- **THE REQUEST**:
Review the material and extract every line in which the word "that" occurs.

- **DATA SEGMENT**:

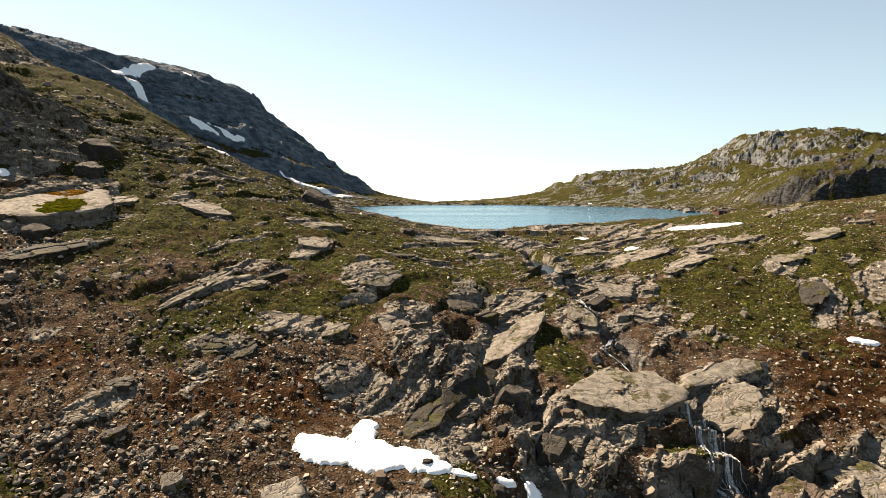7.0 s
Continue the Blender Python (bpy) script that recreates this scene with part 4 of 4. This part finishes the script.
snow_patch([(-12.0, 146.2, 3.4, 3.0), (-8.2, 145.4, 5.4, 3.2), (-5.0, 149.0, 2.2, 2.8), (-4.7, 151.2, 2.0, 2.4), (-4.3, 153.2, 1.6, 1.8), (-1.7, 145.2, 6.0, 3.4), (3.7, 145.2, 4.2, 2.6), (7.4, 143.9, 2.2, 1.6)], "long white snow patch in a hollow of brown scree", 0.5, 1.0)
snow_patch([(21.2, 144.9, 1.0, 0.9), (21.8, 144.0, 1.3, 1.2), (22.5, 143.1, 1.5, 1.2), (23.1, 142.2, 1.4, 1.0)], "narrow white snow strip in a rocky gully", 0.4, 0.6)
snow_patch([(24.6, 140.3, 1.5, 1.2), (25.2, 139.6, 1.0, 0.8)], "small round snow patch in a rocky gully", 0.4, 0.6)
snow_patch([(10.4, 143.6, 1.6, 0.7), (12.3, 143.4, 0.8, 0.5)], "melting scrap of snow in a rocky gully", 0.25, 0.9)
snow_patch([(17.2, 144.1, 1.3, 0.6), (18.4, 144.4, 0.7, 0.5)], "melting scrap of snow in a rocky gully", 0.25, 0.9)
snow_patch([(70.8, 125.8, 2.4, 2.6), (70.8, 122.0, 3.8, 3.6), (70.4, 119.6, 2.8, 2.2), (68.2, 120.6, 2.0, 1.8)], "rounded white snow patch among rubble", 0.6, 0.6)
snow_patch([(99.8, 196.3, 2.2, 1.1), (102.4, 195.5, 2.4, 1.0)], "thin snow strip on rusty ground", 0.5)
snow_patch([(-107.1, 171.8, 2.6, 3.6)], "snow patch in the shade of a crag", 0.6)
snow_patch([(-101.2, 216.2, 1.6, 1.6)], "small snow patch at the foot of a crag", 0.5)
snow_patch([(99.3, 309.0, 6.0, 4.5), (105.6, 306.0, 9.0, 5.0), (111.5, 301.5, 7.0, 3.2)], "broad flat snowfield above the lake shore", 0.7, 0.9)
snow_patch([(59.0, 302.9, 3.0, 2.6)], "small snow patch on bedrock by the brook", 0.3)
snow_patch([(68.1, 265.9, 2.5, 2.2)], "small snow patch on bedrock by the brook", 0.5)
snow_patch([(-20.7, 293.6, 1.8, 3.0)], "small snow patch on the brow of the slope", 0.3)
snow_patch([(-78.3, 311.1, 5.0, 2.6)], "thin snow strip on the mossy slope", 0.6)
snow_patch([(183.0, 886.0, 2.6, 2.6)], "snow patch on the far lake shore", 0.4, 0.3, 0.8)
FAR_SNOW = "streak of old snow on the shaded mountainside"


def snow_streak(places, across, along, label):
    """Snow left in a gully of the mountain: a ragged band from place to place, thinner at its ends."""
    p = np.array(places, float)
    cut = np.concatenate([[0], np.cumsum(np.hypot(*np.diff(p, axis=0).T))])
    at = np.arange(0, cut[-1] + 0.1, 0.45 * across)
    wide = across * (0.35 + 0.65 * np.sin(math.pi * np.clip(0.06 + 0.86 * at / cut[-1], 0, 1))) * (1 + 0.5 * fbm(at, 0 * at + p[0, 0], 12.0, 3))
    blobs = [(x, y, w, w * along / across) for x, y, w in zip(np.interp(at, cut, p[:, 0]), np.interp(at, cut, p[:, 1]), wide)]
    return snow_patch(blobs, label, 0.7, 0.6, 0.55)


snow_streak([(-351, 819), (-349, 839), (-345, 855), (-340, 868), (-332, 878)], 4.2, 9, "wide snowfield under the mountain top")
snow_streak([(-340, 822), (-337, 828), (-332, 829), (-325, 827), (-315, 820)], 2.6, 5, FAR_SNOW)
snow_streak([(-270, 877), (-259, 869), (-249, 869), (-240, 876), (-232, 891)], 1.9, 4, FAR_SNOW)
snow_streak([(-276, 836), (-271, 844), (-265, 850), (-259, 855), (-252, 858)], 1.4, 4, FAR_SNOW)
snow_streak([(-188, 888), (-167, 885), (-146, 889), (-126, 900), (-106, 917)], 3.0, 5, FAR_SNOW)
snow_streak([(-224, 776), (-217, 784), (-209, 790), (-199, 794), (-189, 796)], 2.0, 4, FAR_SNOW)
snow_streak([(-205, 746), (-200, 751), (-192, 747), (-181, 734), (-168, 713)], 2.6, 4, FAR_SNOW)
snow_streak([(-270, 790), (-268, 790), (-267, 790), (-265, 790), (-264, 791)], 2, 4, FAR_SNOW)
snow_streak([(-333, 970), (-331, 971), (-328, 972), (-326, 972), (-323, 972)], 2.4, 6, FAR_SNOW)


# ---- brook, pool and waterfall ----
def pool_mesh(level):
    px, py = np.meshgrid(np.linspace(22, 52, 110), np.linspace(216, 280, 200))
    wet = (land(px, py)[0] < level + 0.1) & (pool_bed(px, py) > 0.12) & (py > 218.5)
    k = np.arange(px.size).reshape(px.shape)
    quads = np.stack([k[:-1, :-1], k[:-1, 1:], k[1:, 1:], k[1:, :-1]], -1)[wet[:-1, :-1] | wet[:-1, 1:] | wet[1:, 1:] | wet[1:, :-1]]
    used, back = np.unique(quads, return_inverse=True)
    mesh = bpy.data.meshes.new("pool")
    pz = np.full(px.shape, level)
    mesh.from_pydata(np.stack([px.ravel(), py.ravel(), pz.ravel()], -1)[used].tolist(), [], back.reshape(-1, 4).tolist())
    mesh.materials.append(POOL_WATER)
    return mesh


tagged(new("water_pool", pool_mesh(-6.6)), "still blue pool of a mountain brook between slabs", "pool", kind="structure")


def brook_ribbon(name, places, width, material, label, rise, wild=0.6, seed=1):
    """Running water that follows the ground from place to place, ragged at the sides."""
    p = np.array(places, float)
    cut = np.concatenate([[0], np.cumsum(np.hypot(*np.diff(p, axis=0).T))])
    s = np.arange(0, cut[-1], 0.35)
    x, y = np.interp(s, cut, p[:, 0]), np.interp(s, cut, p[:, 1])
    x = x + wild * fbm(s, 0 * s + 7 * seed, 5, 3)
    side = np.linspace(-1, 1, 7)
    w = width * (0.75 + 0.6 * fbm(s, 0 * s + 3.3 * seed, 3, 3))
    gx2 = x[:, None] + w[:, None] * side[None] * 0.5
    gy2 = np.repeat(y[:, None], 7, 1) + 0.12 * w[:, None] * side[None]
    z = land(gx2, gy2)[0]
    z = np.minimum(z, z[:, 3:4] + 0.6) + rise * (1 - side[None] ** 2) + 0.05 * fbm(gx2, gy2, 0.8, 2)
    return tagged(new(name, sheet_mesh(name, gx2, gy2, z, None, material)), label, "brook", kind="structure")


brook_ribbon("water_brook", [(31, 337), (29, 318), (33, 300), (33.8, 292), (36.6, 275), (37.5, 270)], 1.1, BROOK_WATER, "shallow brook over bedrock below the lake", 0.12)
brook_ribbon("water_brook_lower", [(38.8, 222), (37.7, 212), (40.4, 208), (40, 201), (43.4, 195.5), (41.5, 188.6), (42, 184), (44, 181.5), (49.3, 176.8), (52, 172)], 0.9, BROOK_WATER, "narrow brook between slabs", 0.12, 0.5, 2)


def cascade(places, width, strands, seed, label):
    """White water that falls over the ledges in several thin strands."""
    r = random.Random(seed)
    p = np.array(places, float)
    cut = np.concatenate([[0], np.cumsum(np.hypot(*np.diff(p, axis=0).T))])
    thing = tagged(new("waterfall", None), label, "waterfall")
    x0, y0 = p[0]
    thing.location = (x0, y0, height_at(x0, y0))
    bpy.context.view_layer.update()
    for k in range(strands):
        a, b = sorted((r.uniform(0, 0.35), r.uniform(0.6, 1.0))) if k else (0.0, 1.0)
        s = np.arange(a * cut[-1], b * cut[-1], 0.22)
        off = width * (r.random() - 0.5) if k else 0.0
        x = np.interp(s, cut, p[:, 0]) + off * np.minimum(1, (s - s[0]) / 4) + (0.9 if k == 0 else 1.7) * fbm(s, 0 * s + 5.1 * k + seed, 6.0, 5, 0.6)
        y = np.interp(s, cut, p[:, 1])
        side = np.linspace(-1, 1, 4)
        flow = fbm(s, 0 * s + 2.3 * k - seed, 2.4, 4, 0.6) + (0.25 if k == 0 else -0.02)
        w = (0.26 if k == 0 else 0.09) * np.clip(0.35 + 1.5 * flow, 0.02, 1.5)
        fx, fy = x[:, None] + w[:, None] * side[None], np.repeat(y[:, None], 4, 1)
        z = land(fx, fy)[0]
        bed = np.convolve(np.pad(z[:, 1], 8, mode="edge"), np.ones(17) / 17, mode="valid")
        z = np.maximum(np.maximum(z, z[:, 1:2] - 0.1), bed[:, None] - 0.1) + 0.30 + 0.10 * (1 - side[None] ** 2) - 0.5 * smooth(0.05, -0.1, flow)[:, None]
        mesh = sheet_mesh("strand", fx - thing.location.x, fy - thing.location.y, z - thing.location.z, None, FOAM)
        strand = new("strand", mesh)
        strand.parent = thing
    return thing


cascade([(56.6, 171), (55.5, 165), (54.6, 159.4), (54.5, 151.3), (54.4, 143.9), (54.3, 139.8), (55.9, 131.9)], 5.0, 15, 3, "thin white waterfall in several strands down dark ledges")
cascade([(52.5, 168), (51.8, 160), (51.5, 152), (52, 146)], 3.0, 3, 8, "thin white side strand of a waterfall on dark rock")
cascade([(62, 143), (61.5, 136), (60, 128)], 2.4, 3, 12, "thin white trickle down a jointed cliff")
cascade([(44.5, 191), (42.5, 187), (40.3, 184), (43.9, 181.5), (45, 179)], 1.4, 4, 21, "short white cascade between brown banks")
cascade([(40, 208), (40.4, 204), (41, 200)], 1.4, 4, 30, "short white cascade over a step of rock")


# ---- hut by the lake ----
def box(bm, x, y, z, sx, sy, sz):
    m = Matrix.LocRotScale((x, y, z), None, (sx, sy, sz))
    return bmesh.ops.create_cube(bm, size=1.0, matrix=m)


def hut(x, y, yaw):
    base = new("hut", None)
    h = 0.0
    red, dark, white, glass = plain_material("red_boards", (0.075, 0.018, 0.014)), plain_material("dark_turf_roof", (0.03, 0.028, 0.03)), plain_material("white_trim", (0.7, 0.7, 0.66)), plain_material("dark_pane", (0.02, 0.025, 0.03), 0.1)
    bm = bmesh.new()
    box(bm, 0, 0, 1.1, 5.2, 3.4, 2.2)
    for sx in (-2.6, 2.6):
        v = [bm.verts.new(p) for p in ((sx, -1.7, 2.2), (sx, 1.7, 2.2), (sx, 0, 3.1))]
        bm.faces.new(v)
    for k in range(18):
        box(bm, -2.5 + 0.294 * k, -1.71, 1.1, 0.05, 0.04, 2.2)
    part("wall", bm, red, base, "dark red board walls")
    for side in (-1, 1):
        bm = bmesh.new()
        bmesh.ops.create_cube(bm, size=1.0, matrix=Matrix.Translation((0, side * 0.92, 2.68)) @ Matrix.Rotation(side * -0.487, 4, "X") @ Matrix.Diagonal((5.8, 2.25, 0.16, 1)))
        part("roof", bm, dark, base, "dark roof")
    bm = bmesh.new()
    box(bm, -1.2, -1.74, 0.95, 0.85, 0.06, 1.9)
    part("door", bm, dark, base)
    bm = bmesh.new()
    box(bm, 1.0, -1.74, 1.3, 1.1, 0.06, 0.9)
    frame_ob = part("window", bm, white, base, "white window frame")
    bm = bmesh.new()
    box(bm, 1.0, -1.78, 1.3, 0.9, 0.03, 0.7)
    part("pane", bm, glass, frame_ob)
    bm = bmesh.new()
    box(bm, 0, 0, -0.35, 5.3, 3.5, 0.8)
    part("plinth", bm, PALE_ROCK, base, "grey stone plinth")
    base.matrix_world = pose(x, y, height_at(x, y) + 0.2, 0, 0, yaw) @ Matrix.Scale(0.85, 4)
    return tagged(base, "small dark red wooden hut with a dark roof by the lake", "hut")


hut(136.0, 367.0, 18)

# ---- rocks that stand in the lake ----
for x, y, size in ((205, 604, 7.0), (212, 610, 5.0), (200, 600, 3.0)):
    ob = tagged(new("islet_rock", BOULDER_SHAPES[0]), "pale low rock standing in the lake water", "rock", "rocks in the lake")
    ob.matrix_world = pose(x, y, 0.2, 0, 0, 25 * size) @ Matrix.Diagonal((1.4 * size, 0.9 * size, 0.5 * size, 1))

# ---- bright haze over the low land beyond the lake ----
HAZE = bpy.data.materials.new("distant_haze")
HAZE.use_nodes = True
HAZE.node_tree.nodes["Principled BSDF"].inputs["Base Color"].default_value = (0.85, 0.9, 0.93, 1)
HAZE.node_tree.nodes["Principled BSDF"].inputs["Emission Color"].default_value = (0.95, 1.0, 1.0, 1)
HAZE.node_tree.nodes["Principled BSDF"].inputs["Emission Strength"].default_value = 0.49
turn, rise = np.meshgrid(np.radians(np.linspace(-75, 75, 60)), np.linspace(-400, 36, 6))
tagged(new("backdrop_haze", sheet_mesh("haze", 4700 * np.sin(turn), 4700 * np.cos(turn), rise, None, HAZE)), "bright white haze along the far horizon", "haze", kind="structure")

- **SOLUTION TO THE PROBLEM**:
Continue the Blender Python (bpy) script that recreates this scene with part 4 of 4. This part finishes the script.
    """Running water that follows the ground from place to place, ragged at the sides."""
    """White water that falls over the ledges in several thin strands."""
# ---- rocks that stand in the lake ----